Als het maar ergens op leek... Goed voor het oog van 't kerkvolk, zogezegd.
Snijbrander
Het ontwerptalent van Bertone's studio in Turijn was boven elke twijfel verheven. Zo had men er goed in de smiezen dat je bij het
uitrekken van een auto de verhoudingen scherp moest bewaken. Het ten bate van het instapcomfort verlengde achterportier kreeg gezelschap
van een gelijkwaardige buurman, waartoe het langere voorportier van een 242 (tweedeurs) als donor diende. Er gingen enkele centimeters af,
om overdreven toestanden in de aanblik te voorkomen. Bertone gebruikte sowieso 242-koetswerken als basis, vanwege het achterscherm dat tot
aan het voorportier doorliep. Ook daar ging de snijbrander in, maar er bleef een aanzienlijk stuk over met ruimte voor een brede, vaste zijruit.
Zo viel de verlenging optisch in drie delen uiteen, wat een naar rato behoorlijk harmonieus geheel opleverde. Alsof de achterportieren
nog niet breed genoeg waren besloot men ze ook een extra grote openingshoek te geven; vooral prettig voor degenen die de
wegklapbare 'tolkenstoeltjes' welke de middelste rij vormden moesten bezetten. In de salon wist Bertone met bemoeienis van de Zweden
een huiselijke sfeer te scheppen, door kwistig te strooien met lappen hout en zo'n beetje alles wat er dan nog resteerde met pluche te bedekken.

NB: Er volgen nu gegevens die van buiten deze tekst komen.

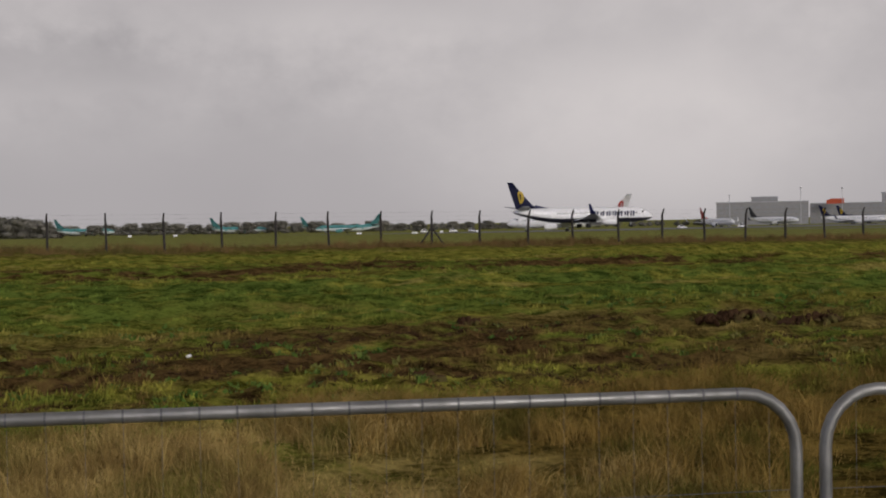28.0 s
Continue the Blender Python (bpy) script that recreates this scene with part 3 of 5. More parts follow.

Wie dat wenste, bijvoorbeeld voor taxigebruik, kon ook 'kippenleer' bestellen. Een begrafenisondernemer uit Haarlem deed dat.
Hij kocht vier van deze auto's. Elke 264TE werd minimaal bedeeld met airconditioning, elektrische aansturing van de antenne,
de vier zijruiten en beide buitenspiegels, leeslampjes bij de achterste zijruiten plus een opklapbare midden armsteun achter met een bergvak,
waarin men desgewenst een telefoon verwerkte.